Limit of $\frac{n!}{2^{(n^{2})}}$

Question

Find the following limit:$$\lim_{n\to\infty} \frac{n!}{2^{n^2}}$$

I get the feeling that this limit equals to zero. Intuitively, the function $f(n)=2^{n^2}$ grows much more faster than the factorial, however, I wish to prove this limit using only the squeeze theorem or some algebra. I noticed that:

$$0\leq \frac{n!}{2^{n^2}}=\frac{n}{2^n} \cdot\frac{n-1}{2^n}\cdots \frac{2}{2^n}\cdot\frac{1}{2^n}$$

I tried to think about cases about wether $n$ is even or odd, hoping that would lead me to a way to simplify the latter expression, but it didn't work. Also, is there a way to generalize the problem? That is, does the limit $$\lim_{n\to\infty} \frac{n!}{a^{n^a}}$$ is always equal to zero, for $a\in\Bbb{N}$?

Thanks in advance!

Answer 1

It is easy to see that $$n/2^n \leq 1/2$$ for each integer $n \geq 1$.

So we can limit $a_n = \frac{n!}{2^{n^2}}$ (from above) with a geometric progression, I think.

How? Prove the above inequality by induction.

Then using that inequality we have:

$$\frac{n!}{2^{n^2}} \leq \frac{n^n}{2^{n^2}} = (\frac{n}{2^n})^n \leq (1/2)^n$$

Then we can find that the limit is zero using the squeeze theorem.

Answer 2

$$n! \leq n^n=2^{n\log_2 n} $$ This should give you your squeeze theorem argument.

Answer 3

By ratio test

$$\frac{\frac{(n+1)!}{2^{(n+1)^2}}}{\frac{n!}{2^{n^2}}}=\frac{n+1}{2^{2n+1}}\to 0$$

and the latter can be easily proved by induction or ratio test again.
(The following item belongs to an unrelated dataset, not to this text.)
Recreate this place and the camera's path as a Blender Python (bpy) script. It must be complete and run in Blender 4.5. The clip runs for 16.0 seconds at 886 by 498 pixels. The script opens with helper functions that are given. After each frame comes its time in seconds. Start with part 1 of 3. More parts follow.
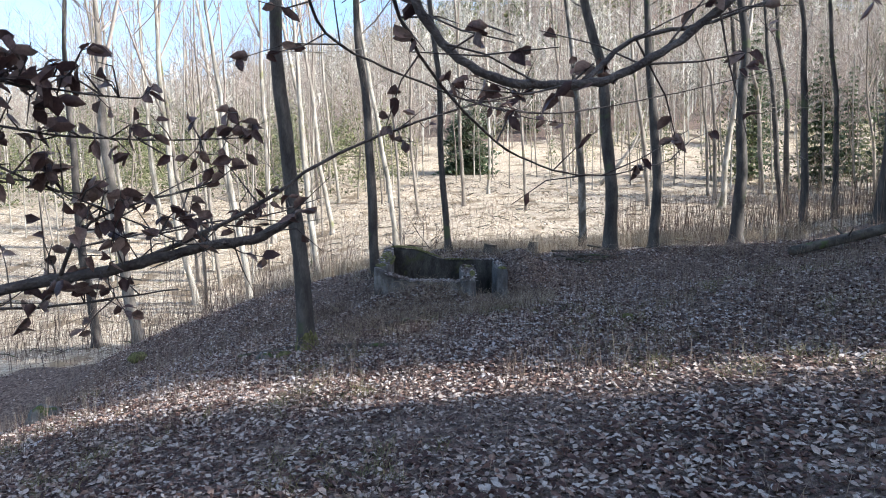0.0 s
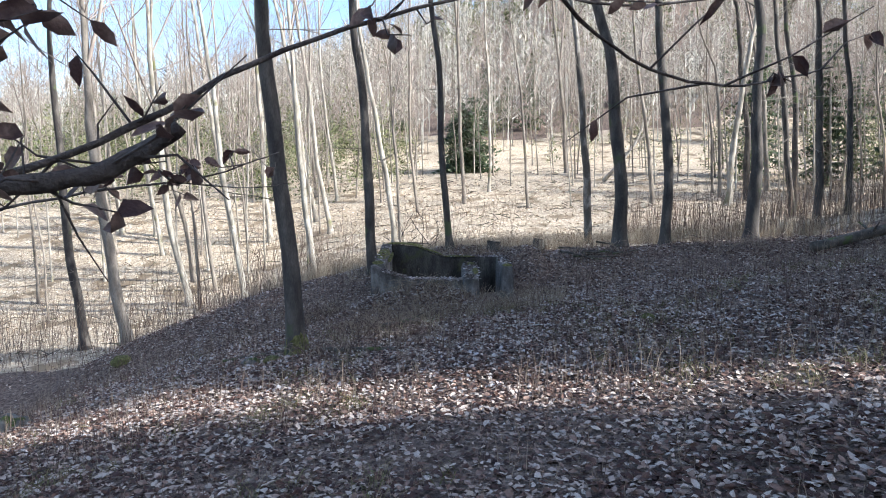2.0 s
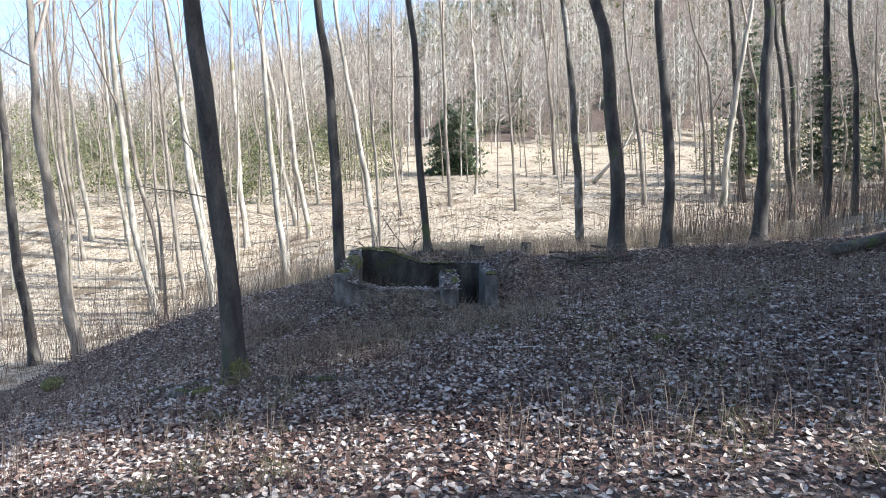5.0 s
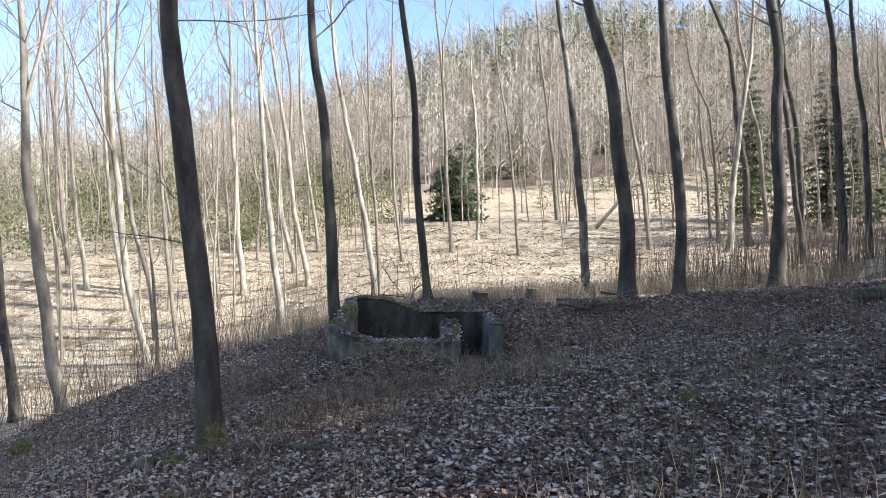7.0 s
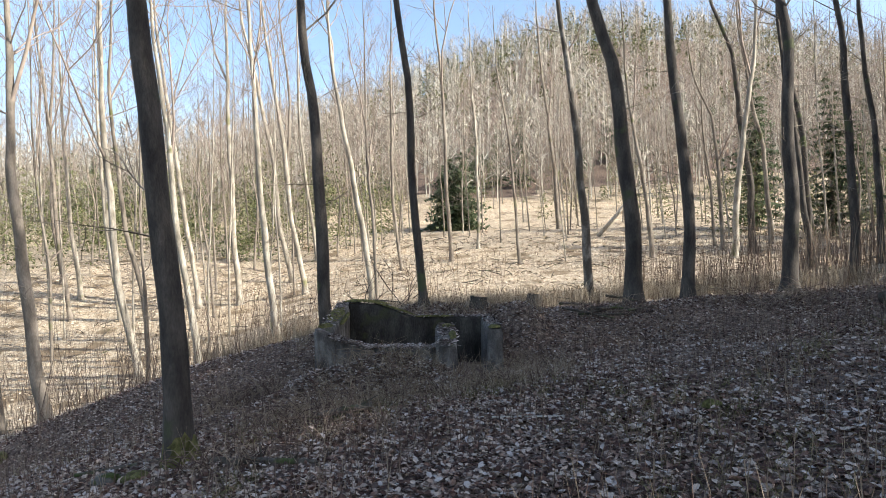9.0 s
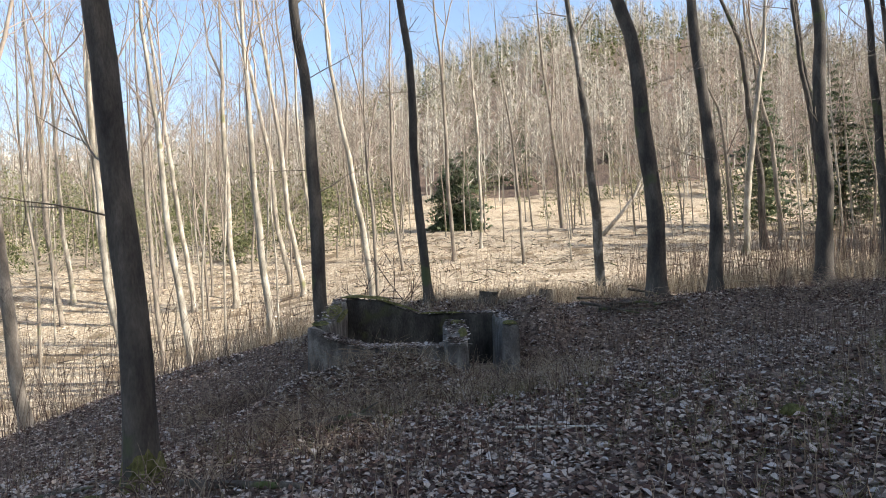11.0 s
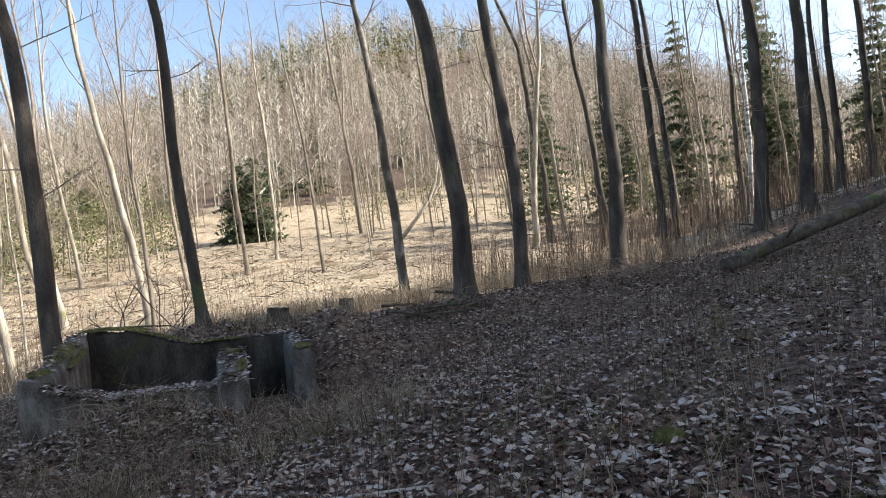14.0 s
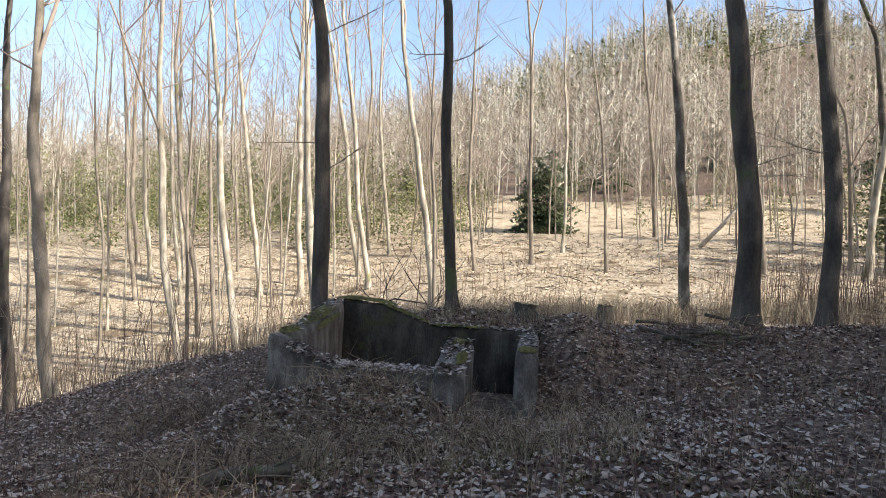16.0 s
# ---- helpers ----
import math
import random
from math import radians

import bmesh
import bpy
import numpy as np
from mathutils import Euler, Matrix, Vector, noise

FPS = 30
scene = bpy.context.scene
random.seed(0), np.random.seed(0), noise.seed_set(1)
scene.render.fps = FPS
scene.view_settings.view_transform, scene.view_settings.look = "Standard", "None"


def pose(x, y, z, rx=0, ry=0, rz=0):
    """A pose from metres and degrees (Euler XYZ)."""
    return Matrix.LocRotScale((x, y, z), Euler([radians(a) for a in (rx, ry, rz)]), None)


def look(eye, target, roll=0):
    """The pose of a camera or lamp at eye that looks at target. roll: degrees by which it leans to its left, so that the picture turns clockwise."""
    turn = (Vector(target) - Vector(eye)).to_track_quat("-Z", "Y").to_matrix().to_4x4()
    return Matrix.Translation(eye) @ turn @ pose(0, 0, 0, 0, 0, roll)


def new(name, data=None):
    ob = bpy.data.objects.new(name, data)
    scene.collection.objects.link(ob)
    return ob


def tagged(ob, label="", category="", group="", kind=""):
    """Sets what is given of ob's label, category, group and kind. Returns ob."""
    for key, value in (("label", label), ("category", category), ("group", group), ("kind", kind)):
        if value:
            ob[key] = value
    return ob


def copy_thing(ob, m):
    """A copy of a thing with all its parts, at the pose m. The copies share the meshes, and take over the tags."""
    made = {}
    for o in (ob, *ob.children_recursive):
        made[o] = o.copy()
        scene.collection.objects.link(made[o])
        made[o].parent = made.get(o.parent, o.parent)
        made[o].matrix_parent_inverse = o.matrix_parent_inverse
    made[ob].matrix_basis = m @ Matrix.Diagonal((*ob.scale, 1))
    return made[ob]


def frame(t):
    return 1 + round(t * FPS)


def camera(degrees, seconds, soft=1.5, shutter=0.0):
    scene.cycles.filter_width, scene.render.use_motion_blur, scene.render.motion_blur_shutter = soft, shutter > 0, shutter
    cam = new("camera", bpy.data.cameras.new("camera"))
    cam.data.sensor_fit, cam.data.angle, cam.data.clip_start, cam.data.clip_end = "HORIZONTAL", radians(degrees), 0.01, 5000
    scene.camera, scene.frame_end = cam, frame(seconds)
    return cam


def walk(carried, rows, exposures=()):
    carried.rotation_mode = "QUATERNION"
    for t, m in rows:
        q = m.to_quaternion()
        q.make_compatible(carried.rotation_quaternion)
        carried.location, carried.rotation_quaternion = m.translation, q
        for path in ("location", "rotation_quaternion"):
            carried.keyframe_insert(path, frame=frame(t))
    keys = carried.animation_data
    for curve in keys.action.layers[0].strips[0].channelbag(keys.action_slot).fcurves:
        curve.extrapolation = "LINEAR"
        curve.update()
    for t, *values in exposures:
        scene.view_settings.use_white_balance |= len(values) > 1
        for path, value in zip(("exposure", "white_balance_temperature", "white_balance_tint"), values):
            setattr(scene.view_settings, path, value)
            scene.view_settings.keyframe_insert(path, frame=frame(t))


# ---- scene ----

Edit: Note that ratio test is essentially equivalent to the squeeze theorem ( see the proof).

Answer 4

We can prove directly by induction proving that $n!\le2^{n^2-2n+1}$, indeed

• base case: $n=1 \implies 1\le 1$

• induction step: we need to prove

$$k!\le2^{k^2-2k+1}\implies (k+1)!\le2^{k^2}$$

which is true indeed

$$(k+1)!=(k+1)k!\le(k+1)2^{k^2-2k+1}\le2^{k^2-2k+2}\le 2^{k^2}$$

then

$$n!\le2^{n^2-2n+1}< 2^{n^2}$$

and then

$$\frac{n!}{2^{n^2}}\le \frac1{2^{2n-1}}< 1$$

Answer 5

Seemingly a bit late this answer but I think it is worth mentioning it.

A possible way is as follows:

• Consider first $$a_n = \sqrt[n]{\frac{n!}{2^{n^2}}}=\frac{\sqrt[n]{n!}}{2^n}\stackrel{GM-AM}{\leq} \frac{\frac{n(n+1)}{2n}}{2^n} = \frac{n+1}{2^{n+1}}\stackrel{2^{n+1}=(1+1)^{n+1}}{\leq}\frac{n+1}{\binom{n+1}{2}}=\frac{2}{n}\stackrel{n\to \infty}{\longrightarrow}0$$

Since $\lim_{n\to \infty}a_n = 0 \Rightarrow \lim_{n\to \infty}a_n^n = 0$.

Your general case for $a\in\mathbb{N}, a \geq 2$ follows immediately from the case $a=2$, since $\frac{n!}{a^{n^a}}\leq \frac{n!}{2^{n^a}}\leq \frac{n!}{2^{n^2}}$.